My good Zambian blogger Cho raises an interesting point of view in his recent post
http://zambian-economist.blogspot.com/2007/09/quote-of-week-2nd-edition.html discussing recent political vacillations in Zambia.
However, in reaching that conclusion, we also have to accept that Mr Msika actions are part and parcel of democracy - the ability to freely choose which organisation you wish to join and even the freedom to change your mind after 48 hours! The challenge for political parties, is how to build parties that are resilient in face of this politics of poverty. Cho
Rather than justify such behavior as a preserve of a democratic system, I think this presents an opportunity for Zambians to right the cause of this expensive practice- that is a gross misunderstanding of democracy and the subsequent failure to define a political ideology or position.
The word Democracy comes from two Greek words: demos, meaning "the people," and kratein, meaning "to rule." These two words are joined together to form democracy, literally meaning "rule by the people" (Pious). There are democratic systems around the world functioning satisfactorily without the multitude of political factions (I choose to not to call them parties) that we have in Zambia.
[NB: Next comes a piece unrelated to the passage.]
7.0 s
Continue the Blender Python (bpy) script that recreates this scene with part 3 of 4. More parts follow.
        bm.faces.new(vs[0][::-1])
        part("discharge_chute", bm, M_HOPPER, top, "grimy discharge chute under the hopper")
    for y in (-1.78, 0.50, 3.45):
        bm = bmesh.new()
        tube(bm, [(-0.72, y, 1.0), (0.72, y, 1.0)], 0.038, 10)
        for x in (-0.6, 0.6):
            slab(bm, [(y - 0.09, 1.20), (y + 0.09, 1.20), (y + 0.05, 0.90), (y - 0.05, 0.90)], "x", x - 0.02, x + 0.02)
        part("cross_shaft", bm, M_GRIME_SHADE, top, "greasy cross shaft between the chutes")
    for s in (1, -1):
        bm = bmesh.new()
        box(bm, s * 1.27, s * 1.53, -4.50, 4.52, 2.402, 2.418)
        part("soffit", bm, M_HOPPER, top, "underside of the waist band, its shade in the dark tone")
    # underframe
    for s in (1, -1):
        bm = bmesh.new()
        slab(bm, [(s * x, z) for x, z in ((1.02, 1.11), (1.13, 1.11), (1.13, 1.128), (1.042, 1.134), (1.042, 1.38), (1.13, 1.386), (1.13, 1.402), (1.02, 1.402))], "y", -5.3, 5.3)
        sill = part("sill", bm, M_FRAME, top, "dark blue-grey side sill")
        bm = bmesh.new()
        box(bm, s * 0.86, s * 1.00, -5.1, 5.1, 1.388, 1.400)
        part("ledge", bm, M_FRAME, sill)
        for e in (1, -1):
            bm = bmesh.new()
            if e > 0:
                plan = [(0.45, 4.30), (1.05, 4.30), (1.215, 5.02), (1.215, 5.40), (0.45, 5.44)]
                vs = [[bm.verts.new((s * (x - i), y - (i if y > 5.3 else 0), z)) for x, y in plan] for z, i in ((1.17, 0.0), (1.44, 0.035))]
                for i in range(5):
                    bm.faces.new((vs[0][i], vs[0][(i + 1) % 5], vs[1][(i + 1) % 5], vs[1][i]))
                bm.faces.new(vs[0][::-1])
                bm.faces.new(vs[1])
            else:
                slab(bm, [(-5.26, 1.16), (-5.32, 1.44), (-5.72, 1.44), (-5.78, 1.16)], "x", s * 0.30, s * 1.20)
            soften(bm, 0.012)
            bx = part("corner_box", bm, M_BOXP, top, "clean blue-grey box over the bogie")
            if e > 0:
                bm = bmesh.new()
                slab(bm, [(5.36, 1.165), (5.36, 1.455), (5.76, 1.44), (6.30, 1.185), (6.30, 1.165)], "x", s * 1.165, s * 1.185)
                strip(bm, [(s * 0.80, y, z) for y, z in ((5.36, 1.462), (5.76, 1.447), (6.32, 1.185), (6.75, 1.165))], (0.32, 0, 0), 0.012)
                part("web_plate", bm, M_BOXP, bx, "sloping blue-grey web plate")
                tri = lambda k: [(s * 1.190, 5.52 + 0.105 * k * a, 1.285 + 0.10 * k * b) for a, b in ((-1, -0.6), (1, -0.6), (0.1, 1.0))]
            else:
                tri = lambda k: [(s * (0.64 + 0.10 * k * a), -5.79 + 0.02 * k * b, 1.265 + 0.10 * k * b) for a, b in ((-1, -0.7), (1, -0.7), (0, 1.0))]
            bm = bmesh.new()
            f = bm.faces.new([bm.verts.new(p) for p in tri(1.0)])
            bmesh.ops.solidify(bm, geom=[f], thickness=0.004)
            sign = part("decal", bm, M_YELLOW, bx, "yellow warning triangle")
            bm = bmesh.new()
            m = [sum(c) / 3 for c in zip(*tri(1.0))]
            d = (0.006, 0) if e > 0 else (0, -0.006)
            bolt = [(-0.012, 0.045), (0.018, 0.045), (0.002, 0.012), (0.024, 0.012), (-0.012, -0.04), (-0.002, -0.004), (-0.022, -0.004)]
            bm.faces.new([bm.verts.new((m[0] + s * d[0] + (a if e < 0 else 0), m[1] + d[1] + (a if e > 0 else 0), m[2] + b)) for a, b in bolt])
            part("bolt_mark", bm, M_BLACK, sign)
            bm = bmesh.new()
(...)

In most systems, representatives form an independent ruling body for an election period charged with the responsibility of acting in the people's interest, but not as their proxy representatives—i.e., not necessarily always according to their wishes, but with enough authority to exercise swift and resolute initiative in the face of changing circumstances.
How diverse are the interests of the Zambian people, to justify so many political factions?
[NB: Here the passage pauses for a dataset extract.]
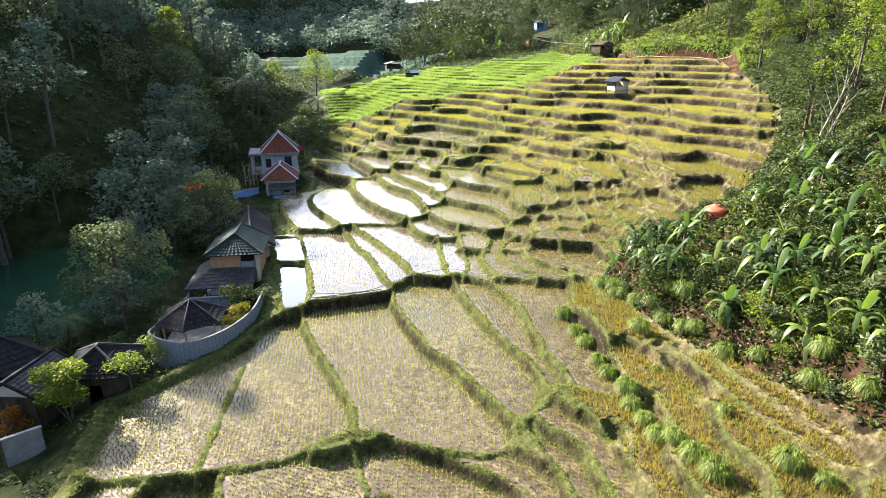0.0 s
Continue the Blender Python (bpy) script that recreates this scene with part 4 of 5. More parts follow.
field_hut(on_ground(28.4, 97.6, 20), "open bamboo field hut with tin roof on the terraces", 2.4, 2.2, 2.0, DARK_TIN, OLD_TIN, WOVEN, open_side=True)
field_hut(on_ground(34.2, 131.5, 25), "dark wooden field hut with blue tin roof on stilts", 3.4, 3.0, 2.5, DARK_WOOD, BLUE_TIN, DARK_WOOD, 0.9)
field_hut(on_ground(-8.3, 163.5, -30), "small grey shed with tin roof on the green field", 2.6, 2.6, 1.5, PALE_TIN, BLUE_TIN, DARK_WOOD, 0.3)
field_hut(on_ground(37.5, 238.0, 10), "little blue hut among the trees", 4.2, 3.6, 3.4, BLUE_TIN, BLUE_TIN, BLUE_WALL, 0.6)
field_hut(on_ground(30.0, 196.0, 10), "low reddish brick shed behind the green field", 6.5, 3.5, 2.4, BLACK_TILE, BLACK_TILE, PEACH, 0.2)
field_hut(on_ground(-67.5, 240.0, 15), "far hut with a pale tin roof", 4.6, 4.0, 2.4, PALE_TIN, PALE_TIN, DARK_WOOD, 0.4)
field_hut(on_ground(-17.0, 205.0, 15), "far shed with a pale tin roof among fields", 4.6, 4.0, 1.8, PALE_TIN, PALE_TIN, DARK_WOOD, 0.4)

# water tank on the bank
tank = thing("water_tank", on_ground(20.4, 41.8, 0) @ Matrix.Diagonal((1.25, 1.25, 1.0, 1.0)), "orange plastic water tank on a concrete ring", "water tank")
tz = 8.1 - tank.matrix_basis.translation.z
prof = [(0.0, tz), (0.22, tz), (0.24, tz - 0.08), (0.45, tz - 0.14), (0.66, tz - 0.3), (0.7, tz - 0.4), (0.67, tz - 0.5), (0.7, tz - 0.6), (0.67, tz - 0.75), (0.7, tz - 0.9), (0.67, tz - 1.05), (0.68, tz - 1.3), (0.0, tz - 1.3)]
v, f = [], []
for r0, z0 in prof:
    for k in range(24):
        v.append((r0 * math.cos(k * 0.2618), r0 * math.sin(k * 0.2618), z0))
for i in range(len(prof) - 1):
    for k in range(24):
        f.append((i * 24 + k, (i + 1) * 24 + k, (i + 1) * 24 + (k + 1) % 24, i * 24 + (k + 1) % 24))
part("tank_body", mesh_np("tank_body", v, f, ORANGE, True), None, tank)
v, f = tube([(0, 0, tz - 1.3), (0, 0, tz - 1.9), (0, 0, -0.8)], [0.85, 0.85, 0.85], 20)
part("stand", mesh_np("stand", v, f, CONCRETE), None, tank, "round concrete stand")
v, f = tube([(-0.95, -0.5, tz - 1.0), (-0.95, -0.5, -0.6)], [0.33, 0.36], 16)
part("drum", mesh_np("drum", v, f, PLASTER, True), None, tank, "grey drum")
pole("outlet_pipe", (-0.6, -0.3, tz - 1.2), (-4.5, -1.8, tz - 2.6), 0.03, WHITEWASH, tank)


# pipes, hoses and a laundry line
def hose(name, label, plan, r, mat, lift=0.2):
    p = [Vector((x, y, float(ground_height(np.array([x]), np.array([y]))[0]) + lift)) for x, y in plan]
    q = [2 * p[0] - p[1], *p, 2 * p[-1] - p[-2]]
    line = []
    for a, b, c, d in zip(q, q[1:], q[2:], q[3:]):
        for k in range(5):
            t = k / 5
            line.append(0.5 * (2 * b + (c - a) * t + (2 * a - 5 * b + 4 * c - d) * t * t + (3 * b - a - 3 * c + d) * t**3))
    line.append(p[-1])
    v, f = tube(line, [r] * len(line), 6)
    return tagged(new(name, mesh_np(name, v, f, mat, True)), label, "pipe")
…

Not so diverse, I submit that, the average Zambian wants no more than two political entities. One to govern based on a popular vote the other to keep in check, the governing party to avoid excess and abuse of national resources.
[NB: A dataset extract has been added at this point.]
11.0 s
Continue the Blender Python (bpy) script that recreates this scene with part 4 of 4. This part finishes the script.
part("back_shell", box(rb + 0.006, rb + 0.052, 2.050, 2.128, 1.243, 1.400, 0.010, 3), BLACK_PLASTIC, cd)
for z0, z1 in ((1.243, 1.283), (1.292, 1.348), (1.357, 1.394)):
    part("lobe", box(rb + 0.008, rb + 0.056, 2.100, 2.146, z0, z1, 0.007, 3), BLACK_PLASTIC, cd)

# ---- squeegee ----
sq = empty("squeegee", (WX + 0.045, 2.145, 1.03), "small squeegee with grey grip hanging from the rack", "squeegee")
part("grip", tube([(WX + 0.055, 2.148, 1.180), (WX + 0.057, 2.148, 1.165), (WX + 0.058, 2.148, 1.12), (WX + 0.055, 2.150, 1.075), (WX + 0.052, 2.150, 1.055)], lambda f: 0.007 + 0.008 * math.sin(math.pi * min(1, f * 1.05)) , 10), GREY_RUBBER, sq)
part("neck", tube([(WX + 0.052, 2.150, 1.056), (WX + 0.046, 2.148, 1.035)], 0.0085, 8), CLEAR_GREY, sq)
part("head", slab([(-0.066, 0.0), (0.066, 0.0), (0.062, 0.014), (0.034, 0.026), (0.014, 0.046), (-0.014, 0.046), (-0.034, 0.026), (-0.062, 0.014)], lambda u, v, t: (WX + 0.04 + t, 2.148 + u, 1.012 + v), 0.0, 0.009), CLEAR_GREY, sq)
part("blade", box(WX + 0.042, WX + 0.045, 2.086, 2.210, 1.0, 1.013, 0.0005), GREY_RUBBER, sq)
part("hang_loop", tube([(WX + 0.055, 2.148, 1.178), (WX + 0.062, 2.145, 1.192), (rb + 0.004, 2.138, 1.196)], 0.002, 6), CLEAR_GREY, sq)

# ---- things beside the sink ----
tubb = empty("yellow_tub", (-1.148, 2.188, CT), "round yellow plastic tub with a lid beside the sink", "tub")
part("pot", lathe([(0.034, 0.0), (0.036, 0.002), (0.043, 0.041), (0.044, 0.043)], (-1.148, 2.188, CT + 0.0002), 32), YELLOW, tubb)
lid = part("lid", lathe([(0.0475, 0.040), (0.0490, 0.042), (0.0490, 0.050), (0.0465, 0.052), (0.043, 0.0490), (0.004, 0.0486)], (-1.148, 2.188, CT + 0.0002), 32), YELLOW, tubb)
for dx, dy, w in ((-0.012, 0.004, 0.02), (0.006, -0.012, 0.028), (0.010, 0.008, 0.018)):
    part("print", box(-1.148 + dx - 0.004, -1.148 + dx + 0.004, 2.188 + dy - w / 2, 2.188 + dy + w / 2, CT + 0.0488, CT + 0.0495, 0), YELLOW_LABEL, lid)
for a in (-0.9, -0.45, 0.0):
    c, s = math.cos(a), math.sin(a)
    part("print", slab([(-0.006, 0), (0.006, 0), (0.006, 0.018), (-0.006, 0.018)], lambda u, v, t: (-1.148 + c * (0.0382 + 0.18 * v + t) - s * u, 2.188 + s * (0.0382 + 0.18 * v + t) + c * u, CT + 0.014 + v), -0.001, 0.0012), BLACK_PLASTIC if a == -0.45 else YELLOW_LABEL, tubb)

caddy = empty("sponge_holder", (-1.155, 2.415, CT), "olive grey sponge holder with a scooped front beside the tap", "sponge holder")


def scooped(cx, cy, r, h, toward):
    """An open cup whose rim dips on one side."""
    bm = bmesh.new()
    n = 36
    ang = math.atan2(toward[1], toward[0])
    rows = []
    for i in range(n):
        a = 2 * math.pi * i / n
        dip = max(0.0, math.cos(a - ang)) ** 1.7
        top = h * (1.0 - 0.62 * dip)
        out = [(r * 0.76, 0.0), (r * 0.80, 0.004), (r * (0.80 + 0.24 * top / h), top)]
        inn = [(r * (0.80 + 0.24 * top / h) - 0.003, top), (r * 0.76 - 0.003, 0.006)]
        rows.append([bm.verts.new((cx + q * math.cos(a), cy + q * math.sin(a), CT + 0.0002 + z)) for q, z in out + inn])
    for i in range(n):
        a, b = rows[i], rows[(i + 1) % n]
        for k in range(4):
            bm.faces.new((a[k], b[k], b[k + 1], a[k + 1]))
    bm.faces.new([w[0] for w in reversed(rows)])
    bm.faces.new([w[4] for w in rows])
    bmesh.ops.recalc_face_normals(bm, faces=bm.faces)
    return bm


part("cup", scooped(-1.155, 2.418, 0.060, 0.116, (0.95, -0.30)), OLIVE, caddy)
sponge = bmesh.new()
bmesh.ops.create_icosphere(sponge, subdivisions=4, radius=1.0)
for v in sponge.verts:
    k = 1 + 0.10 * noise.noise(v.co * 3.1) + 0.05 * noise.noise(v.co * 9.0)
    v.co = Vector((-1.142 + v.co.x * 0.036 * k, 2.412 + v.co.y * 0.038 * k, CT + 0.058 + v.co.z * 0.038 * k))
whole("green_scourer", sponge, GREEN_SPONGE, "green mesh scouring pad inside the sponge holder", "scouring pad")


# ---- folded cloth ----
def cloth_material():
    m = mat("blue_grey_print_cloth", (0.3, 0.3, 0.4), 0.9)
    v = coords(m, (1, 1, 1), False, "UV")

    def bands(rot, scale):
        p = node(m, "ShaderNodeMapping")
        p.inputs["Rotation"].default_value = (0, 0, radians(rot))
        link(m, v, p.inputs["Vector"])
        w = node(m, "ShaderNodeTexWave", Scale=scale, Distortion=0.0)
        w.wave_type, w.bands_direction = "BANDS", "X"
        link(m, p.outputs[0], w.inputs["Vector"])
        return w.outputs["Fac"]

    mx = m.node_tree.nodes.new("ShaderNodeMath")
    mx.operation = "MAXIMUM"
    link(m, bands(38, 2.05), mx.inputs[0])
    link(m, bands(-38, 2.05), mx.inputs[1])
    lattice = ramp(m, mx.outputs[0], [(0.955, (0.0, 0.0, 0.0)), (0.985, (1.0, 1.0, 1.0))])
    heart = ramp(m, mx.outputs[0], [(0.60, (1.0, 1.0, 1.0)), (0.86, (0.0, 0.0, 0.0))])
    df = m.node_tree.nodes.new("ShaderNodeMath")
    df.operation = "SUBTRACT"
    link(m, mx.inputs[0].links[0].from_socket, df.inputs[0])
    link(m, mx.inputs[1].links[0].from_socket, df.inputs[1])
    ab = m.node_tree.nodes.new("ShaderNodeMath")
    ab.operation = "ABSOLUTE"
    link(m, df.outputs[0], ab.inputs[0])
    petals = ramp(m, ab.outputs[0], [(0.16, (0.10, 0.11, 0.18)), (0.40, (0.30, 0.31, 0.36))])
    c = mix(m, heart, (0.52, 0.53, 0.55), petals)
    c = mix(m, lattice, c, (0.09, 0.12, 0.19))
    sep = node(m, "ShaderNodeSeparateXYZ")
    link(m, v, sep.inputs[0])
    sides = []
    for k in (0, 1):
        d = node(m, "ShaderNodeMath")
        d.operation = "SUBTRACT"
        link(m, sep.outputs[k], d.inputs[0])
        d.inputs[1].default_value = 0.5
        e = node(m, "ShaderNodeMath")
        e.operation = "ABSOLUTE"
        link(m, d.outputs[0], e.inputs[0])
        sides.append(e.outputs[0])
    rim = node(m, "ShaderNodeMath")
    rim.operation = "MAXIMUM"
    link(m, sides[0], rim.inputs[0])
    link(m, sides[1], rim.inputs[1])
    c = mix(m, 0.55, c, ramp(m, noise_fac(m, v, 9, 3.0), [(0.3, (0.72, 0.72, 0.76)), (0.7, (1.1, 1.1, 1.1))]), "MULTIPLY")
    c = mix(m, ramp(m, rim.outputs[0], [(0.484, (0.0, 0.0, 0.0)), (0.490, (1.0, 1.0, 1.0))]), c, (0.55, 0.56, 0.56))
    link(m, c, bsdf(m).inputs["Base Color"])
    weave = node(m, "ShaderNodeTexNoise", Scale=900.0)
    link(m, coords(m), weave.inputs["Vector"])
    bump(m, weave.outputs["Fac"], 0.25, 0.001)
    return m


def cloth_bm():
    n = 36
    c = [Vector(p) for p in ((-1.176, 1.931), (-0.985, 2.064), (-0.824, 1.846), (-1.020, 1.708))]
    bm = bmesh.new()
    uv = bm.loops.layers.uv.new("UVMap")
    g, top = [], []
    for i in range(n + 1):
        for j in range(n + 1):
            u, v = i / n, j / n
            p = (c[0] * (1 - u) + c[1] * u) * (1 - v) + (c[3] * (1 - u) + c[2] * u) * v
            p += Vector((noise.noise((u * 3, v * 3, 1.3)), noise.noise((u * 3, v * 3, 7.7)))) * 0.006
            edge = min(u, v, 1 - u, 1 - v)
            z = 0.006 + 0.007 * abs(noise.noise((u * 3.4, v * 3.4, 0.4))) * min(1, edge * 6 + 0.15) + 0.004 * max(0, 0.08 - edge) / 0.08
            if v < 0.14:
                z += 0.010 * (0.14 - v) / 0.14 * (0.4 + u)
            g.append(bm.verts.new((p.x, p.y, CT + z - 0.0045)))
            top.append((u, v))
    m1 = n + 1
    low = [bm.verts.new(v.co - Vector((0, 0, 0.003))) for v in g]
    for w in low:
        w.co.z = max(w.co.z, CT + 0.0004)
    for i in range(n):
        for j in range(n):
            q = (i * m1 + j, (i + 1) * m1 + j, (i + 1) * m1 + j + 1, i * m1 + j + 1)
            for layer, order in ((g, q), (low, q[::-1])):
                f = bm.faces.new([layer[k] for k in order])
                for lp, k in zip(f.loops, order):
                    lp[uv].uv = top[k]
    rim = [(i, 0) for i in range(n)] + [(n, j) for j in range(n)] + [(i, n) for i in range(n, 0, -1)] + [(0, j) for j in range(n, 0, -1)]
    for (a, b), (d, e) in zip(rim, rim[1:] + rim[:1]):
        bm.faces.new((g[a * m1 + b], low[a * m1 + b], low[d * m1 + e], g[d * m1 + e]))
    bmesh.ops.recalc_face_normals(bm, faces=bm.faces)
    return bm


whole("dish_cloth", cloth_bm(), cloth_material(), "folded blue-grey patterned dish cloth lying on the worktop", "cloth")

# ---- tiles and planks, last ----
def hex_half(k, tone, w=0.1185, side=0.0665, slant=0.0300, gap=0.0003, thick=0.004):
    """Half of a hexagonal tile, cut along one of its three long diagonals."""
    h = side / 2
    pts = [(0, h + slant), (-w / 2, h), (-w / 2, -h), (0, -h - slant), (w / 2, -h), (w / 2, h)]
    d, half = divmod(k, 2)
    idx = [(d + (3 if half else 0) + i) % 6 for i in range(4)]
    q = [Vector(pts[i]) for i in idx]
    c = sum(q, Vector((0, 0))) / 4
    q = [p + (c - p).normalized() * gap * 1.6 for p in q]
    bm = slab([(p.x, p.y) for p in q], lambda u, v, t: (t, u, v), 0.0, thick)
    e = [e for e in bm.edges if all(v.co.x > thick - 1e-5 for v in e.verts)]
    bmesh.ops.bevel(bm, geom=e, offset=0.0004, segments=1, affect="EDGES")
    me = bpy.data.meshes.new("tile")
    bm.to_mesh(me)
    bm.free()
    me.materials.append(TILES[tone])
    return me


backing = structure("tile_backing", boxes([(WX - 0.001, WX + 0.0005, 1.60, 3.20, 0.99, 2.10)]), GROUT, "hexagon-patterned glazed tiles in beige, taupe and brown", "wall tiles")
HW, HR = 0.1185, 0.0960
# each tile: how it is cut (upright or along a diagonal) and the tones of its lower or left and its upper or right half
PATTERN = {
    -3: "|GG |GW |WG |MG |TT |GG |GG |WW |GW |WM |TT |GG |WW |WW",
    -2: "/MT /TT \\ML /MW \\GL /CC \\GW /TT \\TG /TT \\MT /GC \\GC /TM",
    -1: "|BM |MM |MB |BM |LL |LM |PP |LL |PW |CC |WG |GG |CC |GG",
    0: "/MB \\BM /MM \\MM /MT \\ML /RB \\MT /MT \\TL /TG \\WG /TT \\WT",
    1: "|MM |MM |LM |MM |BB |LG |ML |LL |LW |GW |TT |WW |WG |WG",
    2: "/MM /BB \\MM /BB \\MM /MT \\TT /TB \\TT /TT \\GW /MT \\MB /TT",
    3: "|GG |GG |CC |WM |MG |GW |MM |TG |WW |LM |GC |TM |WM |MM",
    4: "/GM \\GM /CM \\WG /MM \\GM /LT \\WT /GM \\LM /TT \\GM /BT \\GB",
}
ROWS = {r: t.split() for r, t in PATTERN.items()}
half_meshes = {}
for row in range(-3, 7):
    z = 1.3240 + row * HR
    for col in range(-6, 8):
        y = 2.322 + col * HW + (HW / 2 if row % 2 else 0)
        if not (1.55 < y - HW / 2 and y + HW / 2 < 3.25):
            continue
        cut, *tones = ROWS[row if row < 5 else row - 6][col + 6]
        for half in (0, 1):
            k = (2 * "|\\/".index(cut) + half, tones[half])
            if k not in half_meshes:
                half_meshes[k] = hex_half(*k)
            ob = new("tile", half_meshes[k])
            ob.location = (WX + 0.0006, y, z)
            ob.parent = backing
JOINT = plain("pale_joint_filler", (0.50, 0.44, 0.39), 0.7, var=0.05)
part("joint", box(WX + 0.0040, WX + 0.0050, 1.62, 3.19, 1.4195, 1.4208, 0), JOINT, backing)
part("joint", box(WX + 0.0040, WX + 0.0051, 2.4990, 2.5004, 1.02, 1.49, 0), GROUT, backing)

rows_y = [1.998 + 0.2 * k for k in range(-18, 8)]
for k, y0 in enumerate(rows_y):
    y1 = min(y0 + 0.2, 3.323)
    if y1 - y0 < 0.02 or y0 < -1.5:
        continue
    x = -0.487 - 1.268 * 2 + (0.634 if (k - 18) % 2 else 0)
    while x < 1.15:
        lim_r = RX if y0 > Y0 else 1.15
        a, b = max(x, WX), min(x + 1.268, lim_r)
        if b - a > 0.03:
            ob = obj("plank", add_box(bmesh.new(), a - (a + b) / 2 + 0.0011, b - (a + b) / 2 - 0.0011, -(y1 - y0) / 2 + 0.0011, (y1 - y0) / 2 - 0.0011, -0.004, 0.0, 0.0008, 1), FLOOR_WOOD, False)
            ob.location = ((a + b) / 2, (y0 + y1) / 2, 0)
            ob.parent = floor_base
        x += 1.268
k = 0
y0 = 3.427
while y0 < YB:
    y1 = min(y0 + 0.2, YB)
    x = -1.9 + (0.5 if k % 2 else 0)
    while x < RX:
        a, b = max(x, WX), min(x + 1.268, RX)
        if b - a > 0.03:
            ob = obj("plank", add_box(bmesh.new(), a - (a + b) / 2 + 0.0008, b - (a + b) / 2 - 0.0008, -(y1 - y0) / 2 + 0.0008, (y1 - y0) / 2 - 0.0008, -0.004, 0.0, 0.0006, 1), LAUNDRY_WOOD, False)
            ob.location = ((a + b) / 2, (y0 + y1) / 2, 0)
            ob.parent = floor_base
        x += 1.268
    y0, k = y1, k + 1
In most developed democratic systems there are two political ideologies, conservative and liberal, Right and Left or like, I to put it - those that can govern and those that need to keep talking about how they would govern.
If Zambians demanded every politician or political party to define themselves in these more restrictive terms and not the current broad almost unlimited terms, we would as a nation save our meager financial resources been wasted on;
· The printing of multiple ballot papers representing each of the many political factions and candidates in general and by elections.
· Forced by- elections due to defections.
· The attendant high costs of running a parliament filled of several different political factions.
· And avoid the risk of violence having so many political factions generates.
The United States, a major driving force of the spread of democracy, did not start off with that many parties. Though composed of diverse immigrants from the beginning, the first two political parties in the United States were the Federalists and the Anti-Federalists. These later evolved into Democratic and Republican parties, the two major political ideologies. Further, in case one does not agree with either platform, there is the option of independent. However, there is only one independent senator in the US congress - Joe Lieberman, who was actually a democrat but was forced to run as an independent because of his support of the Bush position on the Iraq war.
Political freedom is not absolute, Mr. Msika or any other Zambian politician’ ability to freely choose which organization they wish to join and even the freedom to change their minds after 48 hours ends at the point where that freedom begins to cost Zambians tax money that could go towards national development projects instead of been wasted on unnecessary by - elections.